What it's like to drive Mini's ALL4 Racing Dakar-winning car
evo braves the deserts of Dubai to experience just a fraction of the heat and chaos of the Dakar rally
If you ever plan to visit Dubai, do so in the spring or autumn. You don’t want to go in the summer – daytime temperatures can reach the 50s. At this point tourists, and even the Emiratis themselves, head indoors or to their cars to seek air-conditioned comfort.
Spring and autumn are a little more bearable. Mid-thirties is the norm. You’d still not want to stay outside all day, but you can walk around without perspiring from your eyeballs. But wrap yourself in an X-Raid ALL4 Racing Dakar racer, painted black and sat behind a race-prepared engine and temperatures, even in spring, once again start with a five.
This deeply concerned me. I’ve lived in the north of England for most of my life. I eschew long sleeves as soon as temperatures crest 10 degrees and habitually crank cooling systems down to a deep freeze for comfort while I’m driving. I enjoy hot weather, but only with the promise of an air-conditioned car or chilled restaurant at my destination.
Cockpit temperatures in the fifties are alien to me. When you’re being tumble-dried over jumps and rolling through dips, and wearing a full race suit with a balaclava and helmet, some form of cooling is welcome respite.
I’d learned beforehand that X-Raid fits its Mini Countryman-alikes with air conditioning. When I arrived in Dubai, 2015 Dakar winner Nasser Al-Attiyah informed me that the system was rather more rudimentary than I’d hoped. In reality, it cuts maybe ten degrees from the ambient temperature – no goosebump-inducing 16-degree blast here. It’s enough to make the car marginally more bearable on the actual Dakar where the mercury can climb into the seventies, but no more. The best I could hope for was something in the forties. Bugger.

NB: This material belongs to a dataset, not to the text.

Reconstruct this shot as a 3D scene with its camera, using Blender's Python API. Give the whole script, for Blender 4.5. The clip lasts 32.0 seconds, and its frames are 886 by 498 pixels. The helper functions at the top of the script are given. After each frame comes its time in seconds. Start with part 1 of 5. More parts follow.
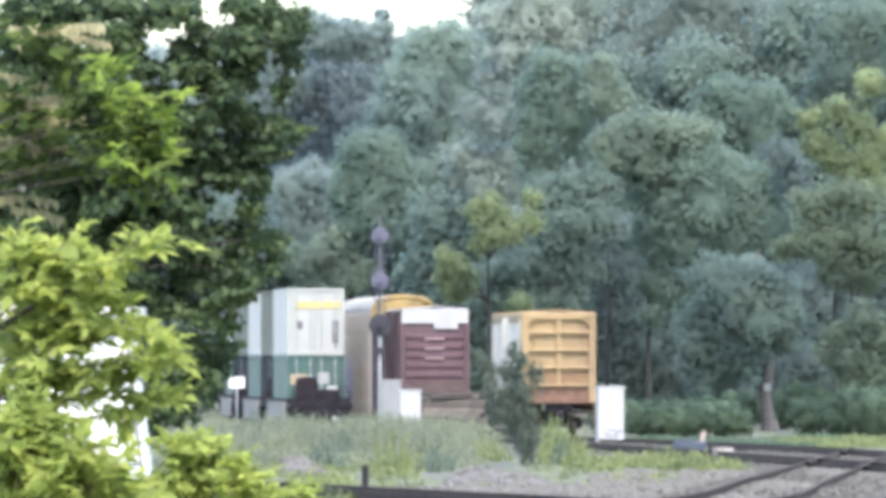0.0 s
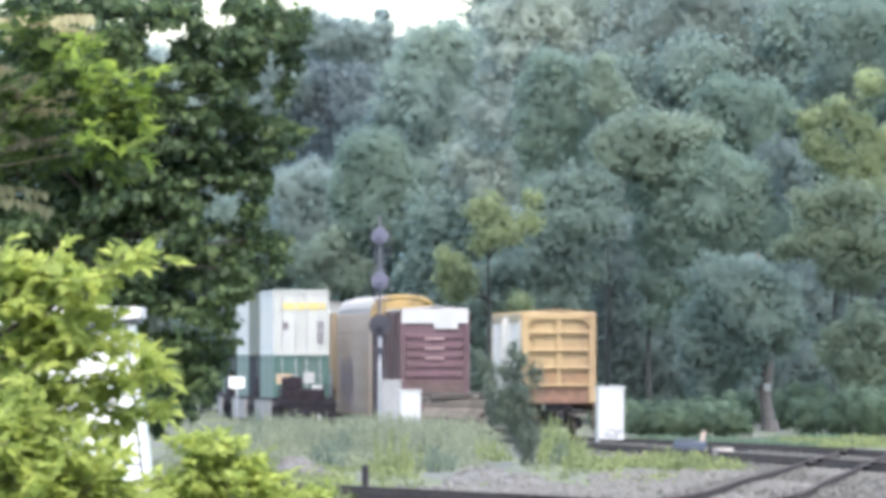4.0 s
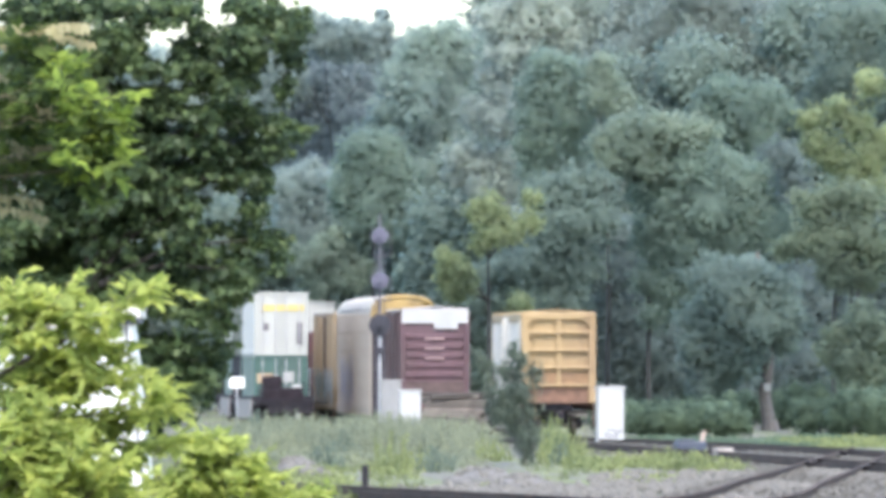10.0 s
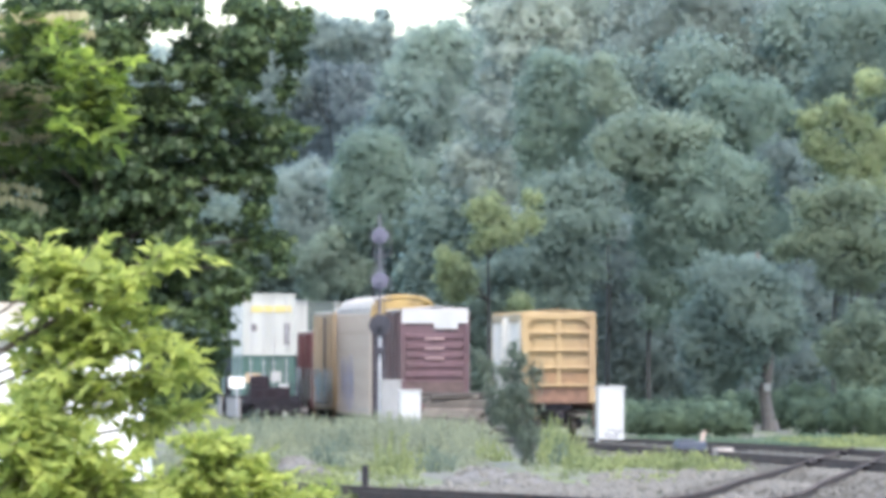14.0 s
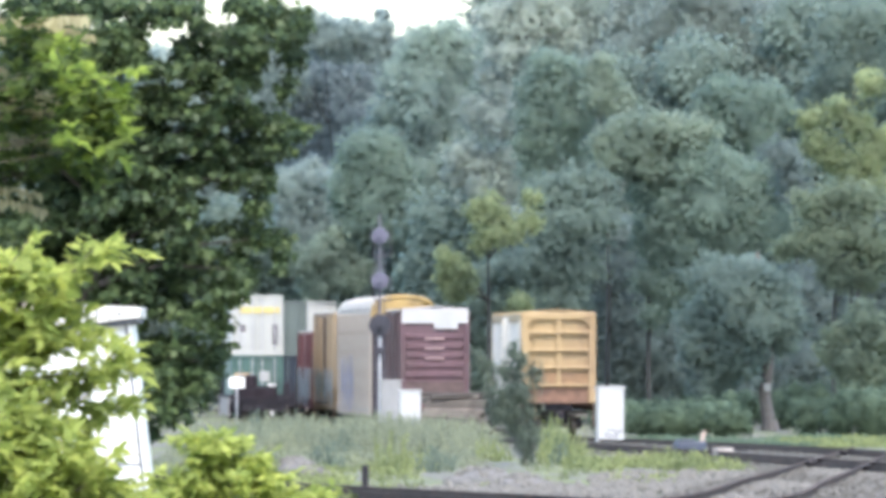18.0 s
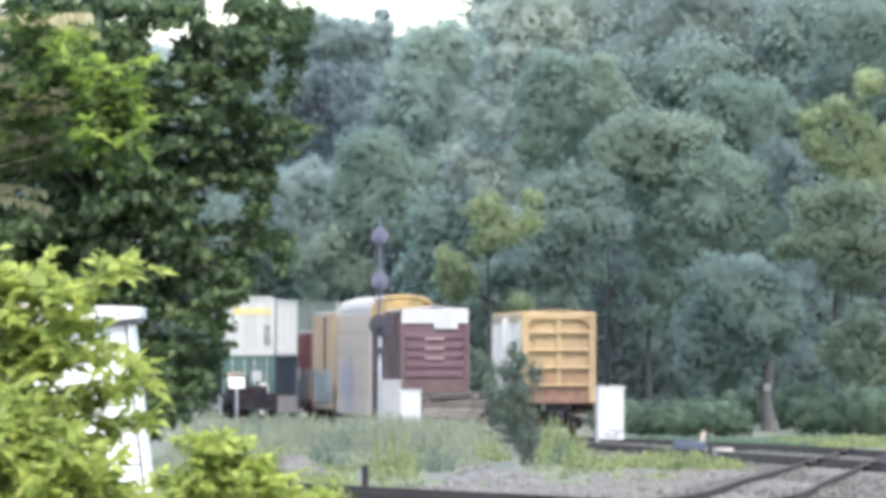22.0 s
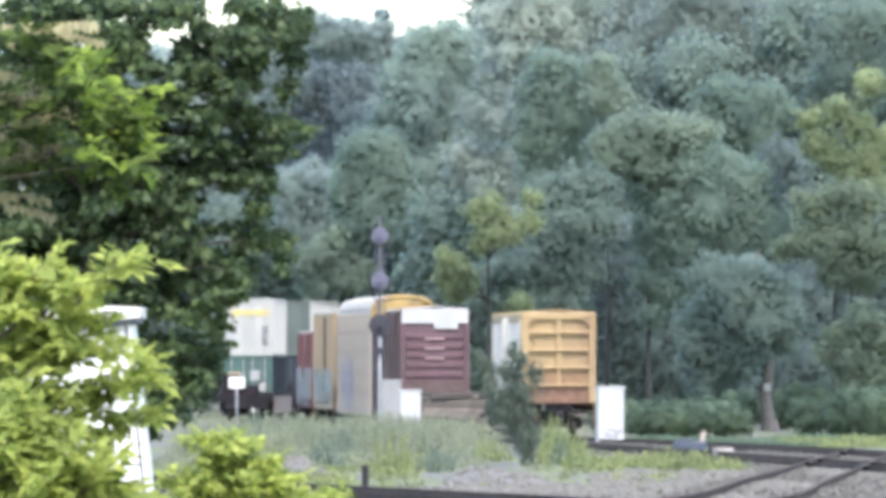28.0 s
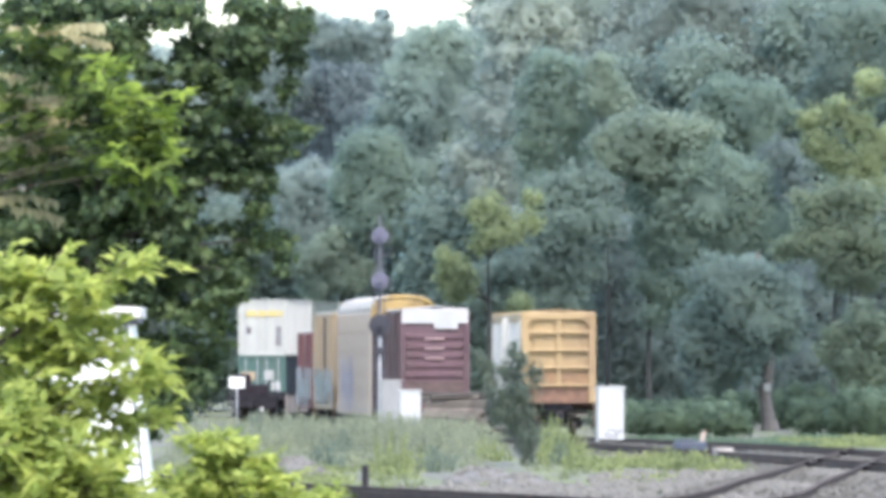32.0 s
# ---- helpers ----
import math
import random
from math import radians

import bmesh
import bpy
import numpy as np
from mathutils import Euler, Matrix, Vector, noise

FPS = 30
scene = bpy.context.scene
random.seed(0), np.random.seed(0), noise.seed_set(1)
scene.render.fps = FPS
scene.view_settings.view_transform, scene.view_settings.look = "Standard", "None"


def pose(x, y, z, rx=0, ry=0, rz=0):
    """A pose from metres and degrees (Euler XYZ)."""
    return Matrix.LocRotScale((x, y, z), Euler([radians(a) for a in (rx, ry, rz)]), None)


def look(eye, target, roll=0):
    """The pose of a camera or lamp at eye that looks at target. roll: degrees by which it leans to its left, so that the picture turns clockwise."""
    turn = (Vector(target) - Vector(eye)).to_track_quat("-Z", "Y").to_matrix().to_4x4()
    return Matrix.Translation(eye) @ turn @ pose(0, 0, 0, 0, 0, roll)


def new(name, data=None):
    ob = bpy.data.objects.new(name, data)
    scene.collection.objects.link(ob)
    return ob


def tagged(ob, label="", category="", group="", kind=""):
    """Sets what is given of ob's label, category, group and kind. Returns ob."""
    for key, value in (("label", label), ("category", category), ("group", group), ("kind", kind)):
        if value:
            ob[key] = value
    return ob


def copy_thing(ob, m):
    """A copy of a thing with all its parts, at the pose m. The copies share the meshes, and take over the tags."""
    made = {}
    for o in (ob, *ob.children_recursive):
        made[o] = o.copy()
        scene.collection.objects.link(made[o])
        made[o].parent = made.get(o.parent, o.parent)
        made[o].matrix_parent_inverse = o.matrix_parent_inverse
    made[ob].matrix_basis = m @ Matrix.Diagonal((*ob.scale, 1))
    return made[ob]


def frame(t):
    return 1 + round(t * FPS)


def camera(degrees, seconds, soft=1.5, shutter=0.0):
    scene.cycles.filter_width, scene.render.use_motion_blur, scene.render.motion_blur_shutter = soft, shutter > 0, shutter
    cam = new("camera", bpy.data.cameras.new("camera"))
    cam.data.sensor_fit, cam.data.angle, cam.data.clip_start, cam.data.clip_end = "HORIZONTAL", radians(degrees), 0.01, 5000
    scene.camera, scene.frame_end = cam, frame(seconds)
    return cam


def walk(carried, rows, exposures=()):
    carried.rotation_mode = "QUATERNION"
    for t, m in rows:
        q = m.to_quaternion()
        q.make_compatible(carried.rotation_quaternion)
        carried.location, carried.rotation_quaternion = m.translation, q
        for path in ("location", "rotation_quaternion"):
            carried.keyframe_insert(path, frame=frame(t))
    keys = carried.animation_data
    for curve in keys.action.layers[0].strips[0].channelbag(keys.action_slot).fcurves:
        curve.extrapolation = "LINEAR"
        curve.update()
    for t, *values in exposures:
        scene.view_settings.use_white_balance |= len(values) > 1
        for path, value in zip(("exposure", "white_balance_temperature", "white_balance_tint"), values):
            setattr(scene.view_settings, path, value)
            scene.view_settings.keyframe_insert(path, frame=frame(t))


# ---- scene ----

This would be a non-issue were I a seasoned loose-surface expert already familiar with the rigours of off-road driving, but this is the first time I’ve driven a competition car in my life. Truly exciting, but nerve-wracking at the same time. The list of things I really didn’t want to do on my first crack at a £900,000 rally car was brief, but important: Break it. Roll it. Get hopelessly stuck. Vomit all over my race suit as a result of the constant yumps and 40-degree heat.
I needn’t have worried. evo Features Editor and office rallyist Henry Catchpole assured me that ultimately, the MINI would be ‘just a car’. And he’s right. The X-Raid Mini is just a car. One with a very special set of abilities, but a car nevertheless.